EXERCISE DIRECTIONS
Retype the whole listing below, character for character.

BEGIN DATA IN THIS EXERCISE

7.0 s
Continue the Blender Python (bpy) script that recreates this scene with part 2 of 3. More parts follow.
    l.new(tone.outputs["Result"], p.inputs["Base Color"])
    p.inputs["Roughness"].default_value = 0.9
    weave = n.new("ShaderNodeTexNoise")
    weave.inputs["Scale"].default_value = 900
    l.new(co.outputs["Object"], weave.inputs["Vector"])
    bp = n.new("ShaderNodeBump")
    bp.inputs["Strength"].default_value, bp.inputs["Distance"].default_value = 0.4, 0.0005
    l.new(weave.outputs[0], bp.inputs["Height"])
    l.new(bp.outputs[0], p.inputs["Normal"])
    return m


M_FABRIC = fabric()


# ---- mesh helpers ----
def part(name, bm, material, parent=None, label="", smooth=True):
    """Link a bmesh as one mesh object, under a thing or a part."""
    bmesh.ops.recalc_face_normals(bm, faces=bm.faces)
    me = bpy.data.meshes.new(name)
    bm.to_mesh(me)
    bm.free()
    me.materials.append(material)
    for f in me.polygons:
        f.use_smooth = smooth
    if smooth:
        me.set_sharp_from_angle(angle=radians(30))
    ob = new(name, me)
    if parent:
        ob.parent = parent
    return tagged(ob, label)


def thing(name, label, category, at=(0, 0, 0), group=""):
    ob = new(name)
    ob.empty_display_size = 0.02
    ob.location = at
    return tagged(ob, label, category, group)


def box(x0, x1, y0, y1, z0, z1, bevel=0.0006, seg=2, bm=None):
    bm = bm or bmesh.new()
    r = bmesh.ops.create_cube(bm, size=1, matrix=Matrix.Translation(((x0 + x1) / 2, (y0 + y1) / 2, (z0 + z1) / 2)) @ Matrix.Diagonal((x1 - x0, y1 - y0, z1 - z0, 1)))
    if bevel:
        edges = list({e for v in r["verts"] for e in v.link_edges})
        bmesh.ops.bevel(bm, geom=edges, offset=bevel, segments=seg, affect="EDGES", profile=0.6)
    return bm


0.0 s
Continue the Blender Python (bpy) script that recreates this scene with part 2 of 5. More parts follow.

END DATA IN THIS EXERCISE

RESPONSE BELOW
7.0 s
Continue the Blender Python (bpy) script that recreates this scene with part 2 of 3. More parts follow.
    l.new(tone.outputs["Result"], p.inputs["Base Color"])
    p.inputs["Roughness"].default_value = 0.9
    weave = n.new("ShaderNodeTexNoise")
    weave.inputs["Scale"].default_value = 900
    l.new(co.outputs["Object"], weave.inputs["Vector"])
    bp = n.new("ShaderNodeBump")
    bp.inputs["Strength"].default_value, bp.inputs["Distance"].default_value = 0.4, 0.0005
    l.new(weave.outputs[0], bp.inputs["Height"])
    l.new(bp.outputs[0], p.inputs["Normal"])
    return m


M_FABRIC = fabric()


# ---- mesh helpers ----
def part(name, bm, material, parent=None, label="", smooth=True):
    """Link a bmesh as one mesh object, under a thing or a part."""
    bmesh.ops.recalc_face_normals(bm, faces=bm.faces)
    me = bpy.data.meshes.new(name)
    bm.to_mesh(me)
    bm.free()
    me.materials.append(material)
    for f in me.polygons:
        f.use_smooth = smooth
    if smooth:
        me.set_sharp_from_angle(angle=radians(30))
    ob = new(name, me)
    if parent:
        ob.parent = parent
    return tagged(ob, label)


def thing(name, label, category, at=(0, 0, 0), group=""):
    ob = new(name)
    ob.empty_display_size = 0.02
    ob.location = at
    return tagged(ob, label, category, group)


def box(x0, x1, y0, y1, z0, z1, bevel=0.0006, seg=2, bm=None):
    bm = bm or bmesh.new()
    r = bmesh.ops.create_cube(bm, size=1, matrix=Matrix.Translation(((x0 + x1) / 2, (y0 + y1) / 2, (z0 + z1) / 2)) @ Matrix.Diagonal((x1 - x0, y1 - y0, z1 - z0, 1)))
    if bevel:
        edges = list({e for v in r["verts"] for e in v.link_edges})
        bmesh.ops.bevel(bm, geom=edges, offset=bevel, segments=seg, affect="EDGES", profile=0.6)
    return bm


0.0 s
Continue the Blender Python (bpy) script that recreates this scene with part 2 of 5. More parts follow.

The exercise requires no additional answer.